EXERCISE INSTRUCTIONS: Which lines hold the string "recreates"? Copy every one of them.

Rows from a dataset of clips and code
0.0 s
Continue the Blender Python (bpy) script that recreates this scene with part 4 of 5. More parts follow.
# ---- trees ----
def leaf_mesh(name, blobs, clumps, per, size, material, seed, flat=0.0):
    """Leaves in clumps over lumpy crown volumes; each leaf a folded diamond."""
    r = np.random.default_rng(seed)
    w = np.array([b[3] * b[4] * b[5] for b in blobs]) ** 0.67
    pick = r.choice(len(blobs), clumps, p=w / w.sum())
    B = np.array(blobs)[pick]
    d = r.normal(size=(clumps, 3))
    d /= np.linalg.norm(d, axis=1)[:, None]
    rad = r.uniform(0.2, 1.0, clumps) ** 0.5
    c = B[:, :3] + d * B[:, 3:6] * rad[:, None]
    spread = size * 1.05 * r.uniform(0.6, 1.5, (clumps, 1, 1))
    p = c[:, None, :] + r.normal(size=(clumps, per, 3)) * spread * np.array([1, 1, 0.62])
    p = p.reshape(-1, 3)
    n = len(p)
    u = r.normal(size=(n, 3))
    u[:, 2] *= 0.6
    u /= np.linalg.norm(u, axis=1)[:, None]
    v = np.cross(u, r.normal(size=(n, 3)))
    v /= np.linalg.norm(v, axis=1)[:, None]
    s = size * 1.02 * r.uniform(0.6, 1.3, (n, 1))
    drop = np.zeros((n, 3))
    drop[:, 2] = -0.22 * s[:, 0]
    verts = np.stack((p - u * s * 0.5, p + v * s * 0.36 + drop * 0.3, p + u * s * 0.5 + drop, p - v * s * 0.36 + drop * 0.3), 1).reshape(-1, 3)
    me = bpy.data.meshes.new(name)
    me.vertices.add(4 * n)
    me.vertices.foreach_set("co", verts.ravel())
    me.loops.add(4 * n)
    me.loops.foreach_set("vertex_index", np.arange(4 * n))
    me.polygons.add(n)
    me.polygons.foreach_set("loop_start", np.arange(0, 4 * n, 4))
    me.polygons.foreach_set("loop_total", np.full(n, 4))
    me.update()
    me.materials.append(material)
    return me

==

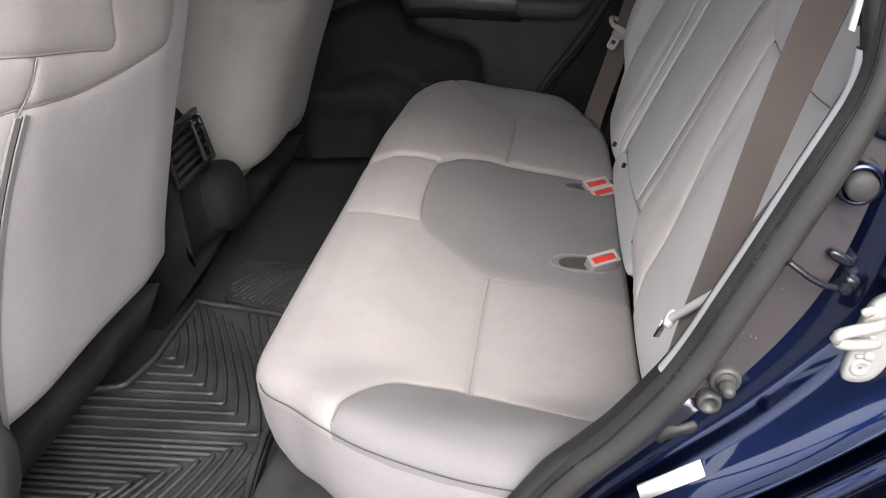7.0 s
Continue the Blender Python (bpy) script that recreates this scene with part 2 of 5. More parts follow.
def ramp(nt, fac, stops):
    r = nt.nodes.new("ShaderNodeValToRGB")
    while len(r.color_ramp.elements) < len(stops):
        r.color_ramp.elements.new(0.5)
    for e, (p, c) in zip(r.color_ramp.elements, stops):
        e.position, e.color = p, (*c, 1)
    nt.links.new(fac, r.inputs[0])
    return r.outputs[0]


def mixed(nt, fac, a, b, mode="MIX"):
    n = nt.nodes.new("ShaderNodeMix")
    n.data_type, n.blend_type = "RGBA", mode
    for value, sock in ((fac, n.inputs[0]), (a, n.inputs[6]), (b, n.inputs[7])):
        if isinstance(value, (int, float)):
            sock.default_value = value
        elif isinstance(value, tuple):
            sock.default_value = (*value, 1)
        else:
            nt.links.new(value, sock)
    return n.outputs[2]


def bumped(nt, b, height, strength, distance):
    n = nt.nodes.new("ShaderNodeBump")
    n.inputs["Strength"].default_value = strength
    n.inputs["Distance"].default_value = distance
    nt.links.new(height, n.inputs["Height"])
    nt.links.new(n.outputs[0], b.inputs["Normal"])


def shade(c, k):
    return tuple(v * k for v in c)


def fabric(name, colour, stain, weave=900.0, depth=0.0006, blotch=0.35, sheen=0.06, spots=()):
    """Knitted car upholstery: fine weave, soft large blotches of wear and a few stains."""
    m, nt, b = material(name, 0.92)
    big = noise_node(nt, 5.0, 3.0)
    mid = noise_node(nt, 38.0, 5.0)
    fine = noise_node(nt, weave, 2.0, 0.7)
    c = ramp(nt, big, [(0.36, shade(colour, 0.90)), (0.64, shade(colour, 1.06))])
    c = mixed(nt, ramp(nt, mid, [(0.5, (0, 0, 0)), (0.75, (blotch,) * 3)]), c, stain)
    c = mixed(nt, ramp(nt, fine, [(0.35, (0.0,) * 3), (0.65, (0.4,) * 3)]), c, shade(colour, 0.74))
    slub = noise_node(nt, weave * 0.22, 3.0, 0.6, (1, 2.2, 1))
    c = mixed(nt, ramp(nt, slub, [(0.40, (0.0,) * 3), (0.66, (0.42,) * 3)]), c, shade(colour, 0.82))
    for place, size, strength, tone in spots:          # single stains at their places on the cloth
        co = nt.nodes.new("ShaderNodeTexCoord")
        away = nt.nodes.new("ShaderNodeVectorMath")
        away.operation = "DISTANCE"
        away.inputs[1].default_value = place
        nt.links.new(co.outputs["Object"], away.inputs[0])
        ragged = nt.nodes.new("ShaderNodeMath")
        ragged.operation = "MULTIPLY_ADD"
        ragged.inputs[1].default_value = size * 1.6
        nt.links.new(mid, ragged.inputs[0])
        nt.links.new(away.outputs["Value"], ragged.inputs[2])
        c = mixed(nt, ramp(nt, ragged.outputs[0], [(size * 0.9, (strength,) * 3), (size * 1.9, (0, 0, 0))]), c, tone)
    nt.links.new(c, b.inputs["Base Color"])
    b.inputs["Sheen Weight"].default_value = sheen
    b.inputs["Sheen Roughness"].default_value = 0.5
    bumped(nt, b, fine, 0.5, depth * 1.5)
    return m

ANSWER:
Continue the Blender Python (bpy) script that recreates this scene with part 4 of 5. More parts follow.
Continue the Blender Python (bpy) script that recreates this scene with part 2 of 5. More parts follow.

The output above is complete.